Down to Earth Profile: Doug Bartlett, Driven to success

Kermit the Frog was spot on when he sung about how tough it is to be Green.
Just ask Doug Bartlett, president of Northwest BioFuels in Spokane, who says taking the leap into new sustainable business ventures can be socially rewarding, but can put one deep into unfamiliar, uncharted waters. More often than not, this plunge puts your own ‘green’ on the line.
“When you have money in the bank, you feel invincible,” he said.
Not long ago, Bartlett was in the wholesale car business, and if he had remained there, he thinks he would be very rich today.
But about five years ago he drove a car powered by vegetable oil, and his life, not to mention his bank account, have never been the same since.
In 2004, when his wholesale car business was doing well, gas prices started rising to around $2-3 per gallon. It made him mad — want to learn about other fuel options.
“I had heard from one of the painters who worked on some of my cars that you could run a vehicle on vegetable oil, and it piqued my curiosity,” he says.
Being a car nut, he added a vegetable oil fuel system to his wife’s 2003 Volkswagen Jetta one winter evening in 2005.
Bartlett remembers turning on the ignition and driving the car two hours straight, with the familiar, but unexpected smell of fresh popcorn emitting from the tailpipe.
“It changed my life,” he says.
His next move later that year was to start a business to share his auto discovery with others: Bartlett Greasecar, which specialized in putting Greasecar Vegetable Oil Fuel Systems in diesel vehicles.
He broke away from selling Greasecar Fuel Systems in 2007 and started his own simplified engine product, Bartlett Vegetable Fuel Systems.
“It’s a totally different than Greasecar’s system, and I’m planning on selling it on the Internet,” says Bartlett. “We use different metals, a unique filter housing, and we put the electronic parts in one single gauge to keep it simple.”
By 2008, his vision went beyond the mechanical methods needed to run a vehicle on vegetable oil. He focused on collection, refining, and reselling of restaurant waste vegetable oil as local vegetable oil suppliers were being bought up and restructured to the point where he said it was difficult to get the fuel necessary to run converted vehicles.
He started Spokane County Biodiesel, which today does business as Northwest BioFuels.
“Doug is a classic entrepreneurial type,” says Stephen Fitch, Northwest BioFuels’ controller. “He sees a concept and is driven to put it into motion.”
The biofuel market crashed after the rise and fall of last year’s gas prices, leaving Bartlett with a product worth less than when he first began his waste vegetable oil business.
He and his investors did a little soul-searching but decided to keep moving forward.
“It’s not even about the money for me anymore, although the money’s nice,” Bartlett explains. “It’s about community, biofuels, my investors, and my employees.”
This local philosophy is something Northwest BioFuels does right, said Jeromy Fouts, general manager of a Spokane Denny’s restaurant, which for the last year, has been using Northwest BioFuels for waste oil pick-up.
“I try to support local small businesses, the little guy who is trying to do good locally, and being green is kind of the way to go anymore,” says Fouts. “This company’s services are really good, too.

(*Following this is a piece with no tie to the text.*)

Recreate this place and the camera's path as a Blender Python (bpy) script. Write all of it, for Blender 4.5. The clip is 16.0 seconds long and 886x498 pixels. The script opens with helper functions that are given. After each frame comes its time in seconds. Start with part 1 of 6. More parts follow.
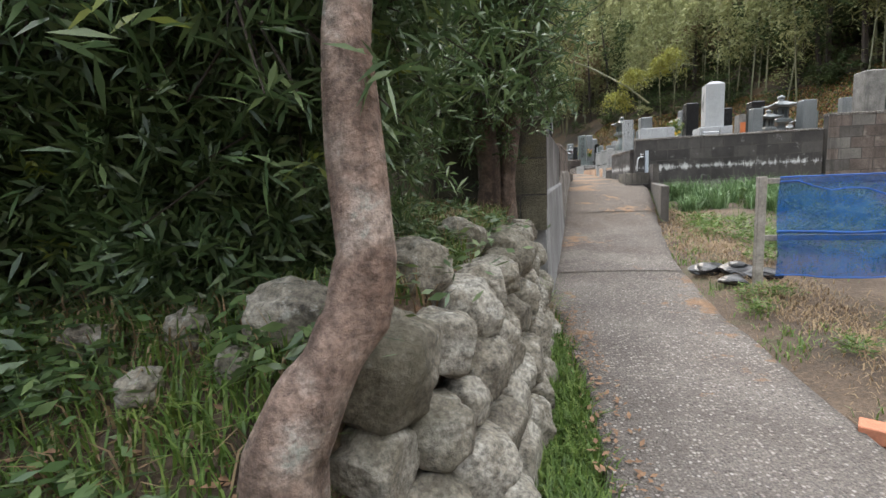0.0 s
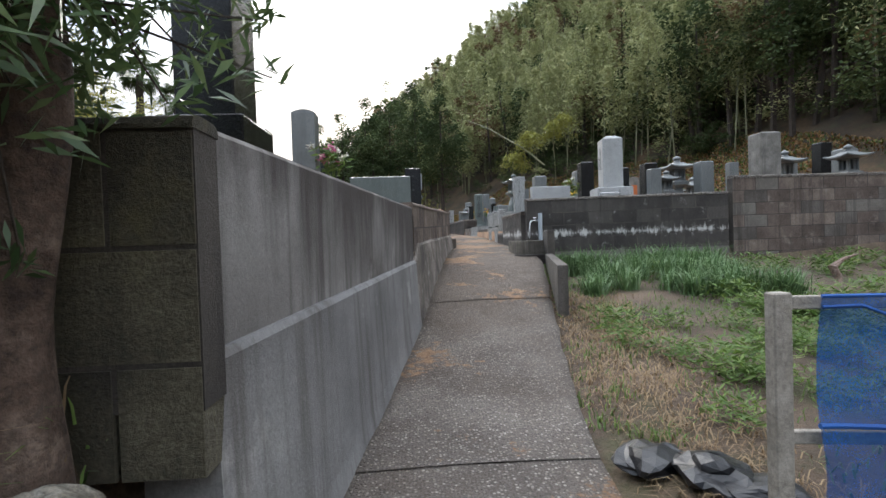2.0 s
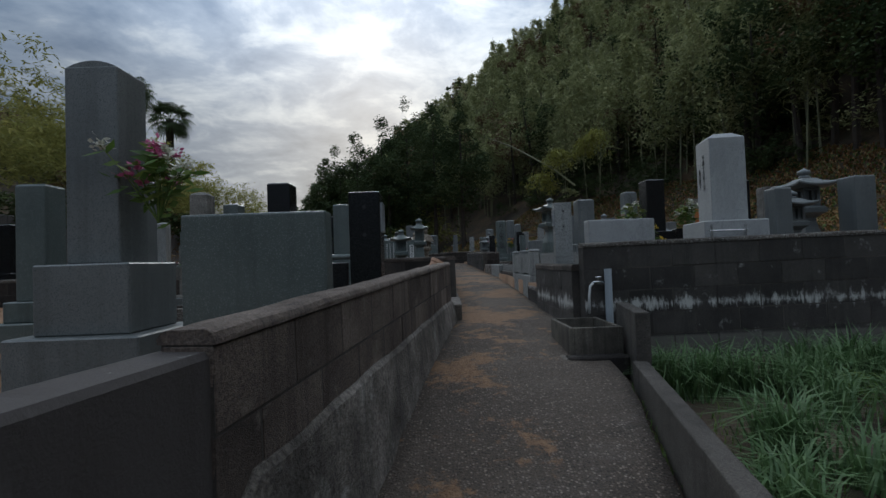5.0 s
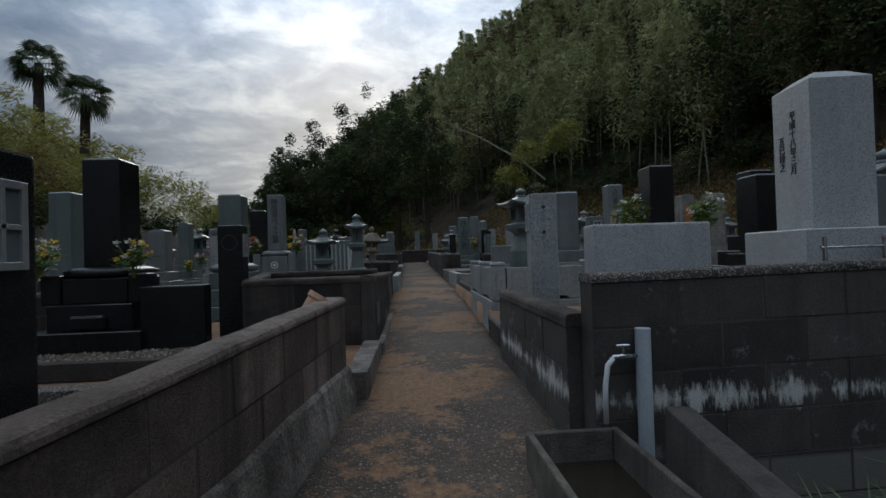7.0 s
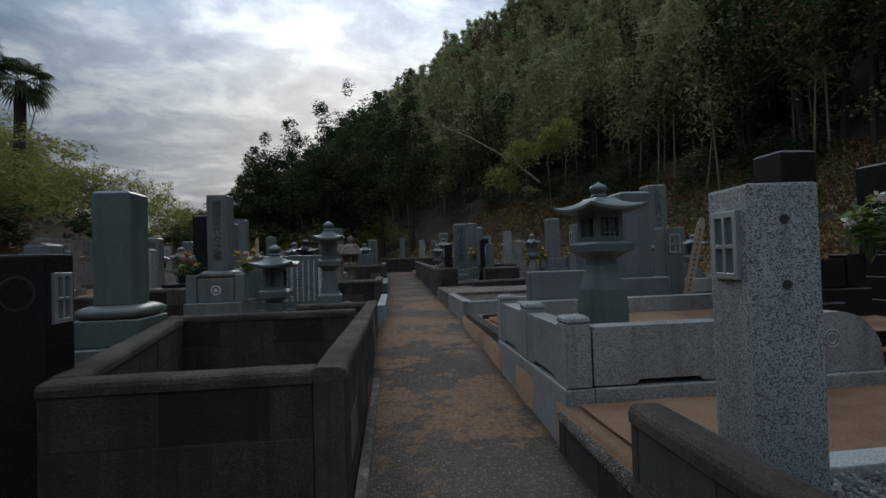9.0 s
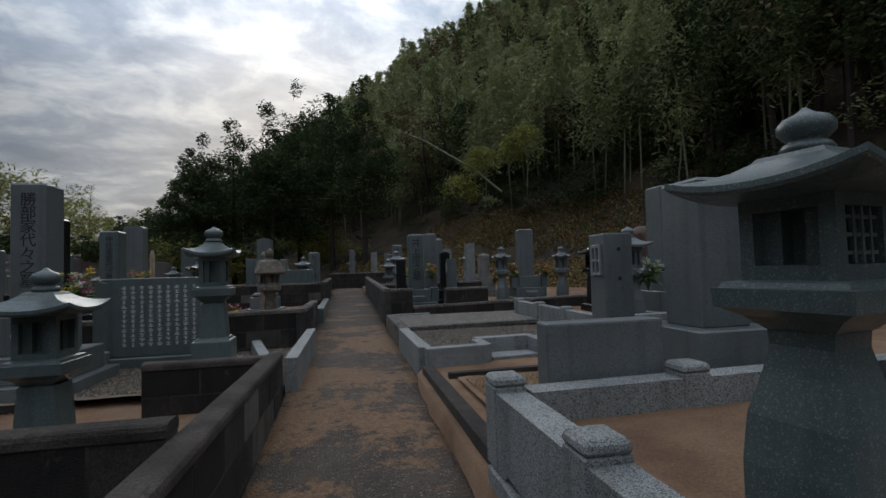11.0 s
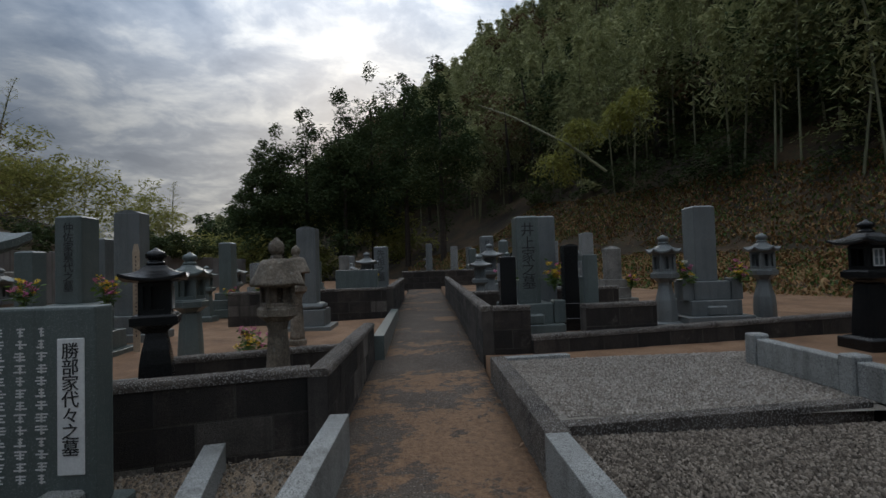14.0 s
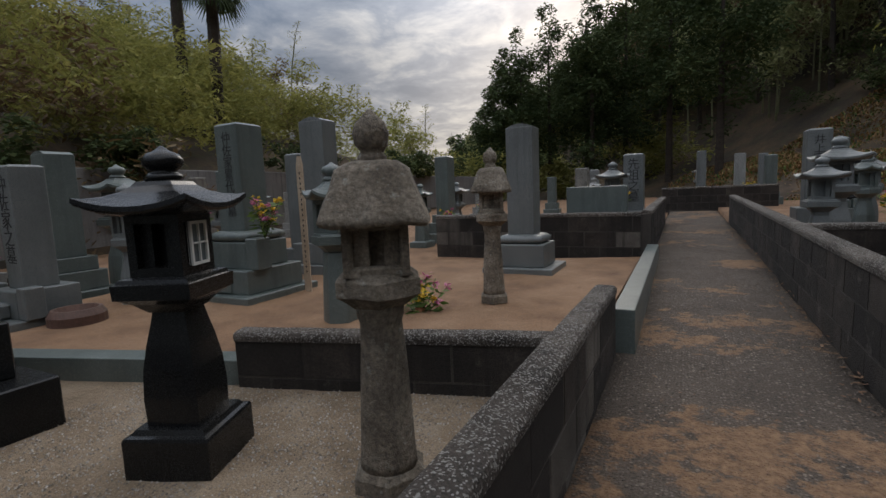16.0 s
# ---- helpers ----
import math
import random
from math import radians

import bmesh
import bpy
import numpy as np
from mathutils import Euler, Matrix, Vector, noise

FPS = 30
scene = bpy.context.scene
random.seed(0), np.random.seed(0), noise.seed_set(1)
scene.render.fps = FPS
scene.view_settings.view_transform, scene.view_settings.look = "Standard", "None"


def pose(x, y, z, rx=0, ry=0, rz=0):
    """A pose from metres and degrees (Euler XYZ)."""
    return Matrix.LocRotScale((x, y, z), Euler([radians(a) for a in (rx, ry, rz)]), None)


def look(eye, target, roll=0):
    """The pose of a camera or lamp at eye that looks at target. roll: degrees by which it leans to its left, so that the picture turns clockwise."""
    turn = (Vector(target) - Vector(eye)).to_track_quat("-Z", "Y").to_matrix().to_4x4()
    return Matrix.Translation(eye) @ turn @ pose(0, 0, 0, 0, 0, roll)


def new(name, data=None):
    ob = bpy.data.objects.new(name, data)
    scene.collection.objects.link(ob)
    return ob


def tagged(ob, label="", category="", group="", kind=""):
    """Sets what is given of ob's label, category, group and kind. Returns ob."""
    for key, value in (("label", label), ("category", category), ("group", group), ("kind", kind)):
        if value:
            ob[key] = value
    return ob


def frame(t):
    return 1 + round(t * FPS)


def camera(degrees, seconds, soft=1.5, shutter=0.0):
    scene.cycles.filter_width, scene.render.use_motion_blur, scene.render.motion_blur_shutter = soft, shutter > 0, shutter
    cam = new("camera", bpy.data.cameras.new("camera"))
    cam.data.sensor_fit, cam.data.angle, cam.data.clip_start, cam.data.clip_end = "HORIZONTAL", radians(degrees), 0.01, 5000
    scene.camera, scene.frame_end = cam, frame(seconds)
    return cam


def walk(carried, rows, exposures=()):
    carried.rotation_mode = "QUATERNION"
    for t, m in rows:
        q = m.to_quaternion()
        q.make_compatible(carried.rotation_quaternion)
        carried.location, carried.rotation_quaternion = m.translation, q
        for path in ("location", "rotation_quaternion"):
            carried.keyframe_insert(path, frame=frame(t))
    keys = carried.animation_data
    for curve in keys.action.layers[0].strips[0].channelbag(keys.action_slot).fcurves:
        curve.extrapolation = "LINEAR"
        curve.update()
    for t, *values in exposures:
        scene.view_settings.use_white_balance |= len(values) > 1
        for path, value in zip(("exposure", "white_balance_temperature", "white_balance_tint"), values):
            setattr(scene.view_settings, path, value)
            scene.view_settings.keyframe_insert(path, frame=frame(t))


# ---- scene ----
# ---------- camera ----------
cam = camera(85.7, 16.0)
METRES, EYE, TILT, LEAN, TURN = 18.5, 1.03, 0.0, 0.0, 7.7
ROWS = [
    (0.0, 0.0, 0.0, 0.0, -0.31, -7.42, 2.36),
    (0.5, 0.0196, 0.0277, 0.002, -8.9, -4.89, 2.15),
    (1.0, 0.032, 0.0603, 0.0044, -10.74, -3.79, 2.03),
    (1.5, 0.0488, 0.0888, 0.007, -11.01, -2.49, 2.06),
    (2.0, 0.0567, 0.1197, 0.0091, -10.94, -1.19, 1.89),
    (2.5, 0.0664, 0.1489, 0.0114, -10.05, -0.2, 1.87),
    (3.0, 0.0722, 0.1781, 0.0163, -7.76, 0.72, 1.94),
    (5.5, 0.1183, 0.3168, 0.0361, -8.37, 1.49, 2.07),
    (6.0, 0.1305, 0.3467, 0.0365, -9.6, 1.33, 1.96),
    (6.5, 0.1394, 0.378, 0.0418, -11.24, 1.02, 1.84),
    (7.0, 0.1486, 0.4043, 0.0466, -11.78, 0.69, 1.78),
    (7.5, 0.155, 0.4343, 0.0511, -10.93, 0.77, 1.74),
    (8.0, 0.1552, 0.4633, 0.0552, -10.02, 0.75, 1.72),
    (8.5, 0.1577, 0.4948, 0.0576, -10.79, 0.79, 1.74),
    (9.0, 0.1589, 0.523, 0.0598, -13.92, 1.11, 1.75),
    (9.5, 0.1712, 0.5507, 0.0606, -17.37, 1.81, 1.76),
    (10.0, 0.1813, 0.5758, 0.0627, -18.39, 2.41, 1.73),
    (12.5, 0.2067, 0.7259, 0.0684, -19.71, 2.02, 1.65),
    (13.0, 0.2154, 0.757, 0.0684, -18.6, 1.76, 1.66),
    (13.5, 0.2196, 0.7907, 0.07, -15.35, 1.71, 1.65),
    (14.0, 0.2201, 0.823, 0.0727, -10.03, 1.95, 1.77),
    (14.5, 0.2229, 0.8572, 0.0742, -0.96, 0.23, 1.99),
    (15.0, 0.2217, 0.8901, 0.074, 9.56, -2.9, 2.25),
    (15.5, 0.2232, 0.9215, 0.0747, 18.33, -5.74, 2.25),
    (16.0, 0.2262, 0.9561, 0.0716, 18.93, -6.83, 2.42),
]
EXPOSURES = [(0.0, 2.45, 7150, 11), (1.0, 2.2, 6850, 10), (2.0, 1.95, 6600, 10), (2.5, 1.55, 6550, 10), (3.0, 1.0, 6500, 10), (3.3, 0.78, 6400, 9), (5.3, 0.05, 6050, 6), (9.0, 0.05, 6050, 6), (10.2, 0.05, 6150, 7), (12.5, 0.1, 6450, 9), (14.0, 0.05, 6400, 8), (15.0, 0.1, 6350, 8), (16.0, 0.6, 6900, 12)]
walk(cam, [(t, pose(0, 0, EYE, TILT, LEAN, TURN) @ pose(METRES * x, METRES * y, METRES * z, 90 + pitch, roll, yaw)) for t, x, y, z, yaw, pitch, roll in ROWS], EXPOSURES)

# ---------- sky and sun ----------
SUN_YAW, SUN_UP = 7.0, 22.0          # degrees left of +y, degrees above the horizon
world = bpy.data.worlds.new("overcast_sky")
scene.world = world
world.use_nodes = True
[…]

They’re conscientious of how they pick up the oil.”
In exchange for the oil, Northwest BioFuels provides restaurants with services including power washing oil spills, grease trap pumping, and various maintenance and cleaning tasks. These services differentiate the company from others who want this vegetable oil for purposes like cattle feed or to sell to international cosmetic companies.

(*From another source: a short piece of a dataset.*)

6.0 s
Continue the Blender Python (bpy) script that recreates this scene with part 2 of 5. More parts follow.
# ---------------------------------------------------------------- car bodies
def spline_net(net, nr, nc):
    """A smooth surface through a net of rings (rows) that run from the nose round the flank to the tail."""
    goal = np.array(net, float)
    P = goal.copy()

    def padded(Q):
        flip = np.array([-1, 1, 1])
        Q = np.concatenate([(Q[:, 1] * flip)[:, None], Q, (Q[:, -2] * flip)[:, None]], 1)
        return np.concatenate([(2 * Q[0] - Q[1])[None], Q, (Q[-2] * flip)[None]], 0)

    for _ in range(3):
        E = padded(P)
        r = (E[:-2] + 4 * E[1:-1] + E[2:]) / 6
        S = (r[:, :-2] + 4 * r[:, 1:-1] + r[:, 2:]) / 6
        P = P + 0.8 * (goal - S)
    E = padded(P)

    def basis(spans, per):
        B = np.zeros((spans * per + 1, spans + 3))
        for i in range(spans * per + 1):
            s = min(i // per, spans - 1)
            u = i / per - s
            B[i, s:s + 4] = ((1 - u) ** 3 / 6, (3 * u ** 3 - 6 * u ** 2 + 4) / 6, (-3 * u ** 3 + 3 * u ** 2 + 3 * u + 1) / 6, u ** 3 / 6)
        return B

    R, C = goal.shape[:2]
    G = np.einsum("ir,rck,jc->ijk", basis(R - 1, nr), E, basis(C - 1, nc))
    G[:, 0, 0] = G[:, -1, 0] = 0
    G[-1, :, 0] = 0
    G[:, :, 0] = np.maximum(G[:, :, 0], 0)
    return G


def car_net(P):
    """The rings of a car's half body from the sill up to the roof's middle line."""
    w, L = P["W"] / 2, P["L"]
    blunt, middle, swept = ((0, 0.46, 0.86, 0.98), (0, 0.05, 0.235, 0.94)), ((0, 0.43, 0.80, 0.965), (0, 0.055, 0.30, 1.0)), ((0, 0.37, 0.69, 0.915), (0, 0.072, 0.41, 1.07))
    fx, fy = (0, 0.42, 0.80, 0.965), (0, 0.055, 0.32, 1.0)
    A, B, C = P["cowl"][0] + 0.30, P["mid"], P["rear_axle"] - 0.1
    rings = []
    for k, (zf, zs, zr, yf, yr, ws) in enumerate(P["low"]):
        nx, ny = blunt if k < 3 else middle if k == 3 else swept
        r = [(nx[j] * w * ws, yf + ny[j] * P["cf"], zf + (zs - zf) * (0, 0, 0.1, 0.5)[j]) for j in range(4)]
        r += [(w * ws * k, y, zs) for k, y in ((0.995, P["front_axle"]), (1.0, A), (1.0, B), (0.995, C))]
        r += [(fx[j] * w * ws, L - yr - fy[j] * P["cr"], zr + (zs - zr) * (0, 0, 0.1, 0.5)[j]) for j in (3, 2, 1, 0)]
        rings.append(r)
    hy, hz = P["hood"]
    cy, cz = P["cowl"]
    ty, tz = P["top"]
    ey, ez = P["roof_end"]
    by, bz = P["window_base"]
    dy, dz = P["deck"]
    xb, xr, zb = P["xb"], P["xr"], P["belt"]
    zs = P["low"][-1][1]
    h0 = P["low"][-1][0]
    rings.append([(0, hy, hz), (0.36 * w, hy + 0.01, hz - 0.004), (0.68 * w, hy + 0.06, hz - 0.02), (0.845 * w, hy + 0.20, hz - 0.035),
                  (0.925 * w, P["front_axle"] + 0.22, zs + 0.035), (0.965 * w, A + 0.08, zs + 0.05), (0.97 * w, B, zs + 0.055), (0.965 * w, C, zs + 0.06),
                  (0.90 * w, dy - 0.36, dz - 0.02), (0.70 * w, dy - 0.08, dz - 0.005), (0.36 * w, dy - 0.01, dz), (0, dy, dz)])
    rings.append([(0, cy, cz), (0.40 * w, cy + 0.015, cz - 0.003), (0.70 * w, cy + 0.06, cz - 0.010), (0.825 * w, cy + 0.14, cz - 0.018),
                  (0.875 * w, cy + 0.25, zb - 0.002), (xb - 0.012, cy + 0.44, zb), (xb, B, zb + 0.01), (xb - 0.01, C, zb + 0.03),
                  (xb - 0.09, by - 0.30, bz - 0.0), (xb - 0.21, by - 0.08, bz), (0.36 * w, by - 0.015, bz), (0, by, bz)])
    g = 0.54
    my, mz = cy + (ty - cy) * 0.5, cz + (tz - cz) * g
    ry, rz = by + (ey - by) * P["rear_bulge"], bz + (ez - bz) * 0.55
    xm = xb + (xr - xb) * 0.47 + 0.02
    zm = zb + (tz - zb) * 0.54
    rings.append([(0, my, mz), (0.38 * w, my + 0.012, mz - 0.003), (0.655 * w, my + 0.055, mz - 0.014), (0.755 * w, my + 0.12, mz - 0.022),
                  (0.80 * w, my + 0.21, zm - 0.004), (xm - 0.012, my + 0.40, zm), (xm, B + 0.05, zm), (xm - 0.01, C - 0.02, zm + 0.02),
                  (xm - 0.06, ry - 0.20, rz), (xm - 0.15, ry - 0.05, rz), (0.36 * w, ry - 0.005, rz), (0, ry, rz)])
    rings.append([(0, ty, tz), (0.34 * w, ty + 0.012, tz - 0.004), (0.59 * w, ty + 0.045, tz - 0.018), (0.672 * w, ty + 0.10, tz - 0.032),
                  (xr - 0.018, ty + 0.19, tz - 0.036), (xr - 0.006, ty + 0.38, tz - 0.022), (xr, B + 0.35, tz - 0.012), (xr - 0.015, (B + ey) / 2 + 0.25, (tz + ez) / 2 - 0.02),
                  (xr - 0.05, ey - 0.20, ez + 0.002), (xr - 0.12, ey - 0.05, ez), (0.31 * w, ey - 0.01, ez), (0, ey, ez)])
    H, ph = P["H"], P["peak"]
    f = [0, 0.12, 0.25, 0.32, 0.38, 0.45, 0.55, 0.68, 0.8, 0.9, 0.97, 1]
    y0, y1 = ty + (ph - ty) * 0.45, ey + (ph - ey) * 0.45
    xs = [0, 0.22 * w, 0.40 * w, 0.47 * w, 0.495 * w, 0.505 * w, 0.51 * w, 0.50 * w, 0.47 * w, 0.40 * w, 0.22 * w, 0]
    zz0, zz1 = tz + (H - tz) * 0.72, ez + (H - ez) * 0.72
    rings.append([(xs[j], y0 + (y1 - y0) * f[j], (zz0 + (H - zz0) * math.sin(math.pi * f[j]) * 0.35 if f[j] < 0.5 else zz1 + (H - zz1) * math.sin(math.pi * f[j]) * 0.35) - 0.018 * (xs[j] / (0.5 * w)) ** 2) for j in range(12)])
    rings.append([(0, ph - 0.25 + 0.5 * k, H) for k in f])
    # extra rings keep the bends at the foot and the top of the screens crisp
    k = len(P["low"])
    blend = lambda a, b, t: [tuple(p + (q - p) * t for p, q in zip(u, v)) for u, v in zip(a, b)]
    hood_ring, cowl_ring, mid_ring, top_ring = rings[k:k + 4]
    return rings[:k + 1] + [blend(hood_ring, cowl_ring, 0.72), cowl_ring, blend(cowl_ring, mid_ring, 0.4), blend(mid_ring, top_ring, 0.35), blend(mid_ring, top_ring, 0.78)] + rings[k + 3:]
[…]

This approach seems to be working – it has signed up about 40 accounts in July, in addition to 250 existing clients.
Still, the dream hasn’t been fully realized.
This fall, the company hopes to be able to sell refined vegetable oil to local customers, instead of the national biodiesel companies that buy it for biodiesel mixtures. Two such local businesses that will benefit from this service are Walker’s Furniture and National Furniture, both of whom own vehicles Bartlett helped modify to run on vegetable oil.
Northwest BioFuel’s investor, Mike Waller, sees many buying this locally refined fuel source, too.
“We hope we can supply biofuel or biodiesel to run Spokane Transit Authority’s buses,” Waller says. “Right now they are buying biodiesel out of state, and we’d like to supply them locally.”
In August, Bartlett said Northwest BioFuels signed up Silverwood Theme Park as one of their waste vegetable oil collection clients and plans are already being thought of to power the park’s locomotive with vegetable oil.
“I feel like I’m a part of something bigger, and we’re laying the groundwork for people on the other side,” Bartlett says. “It’s really something special.”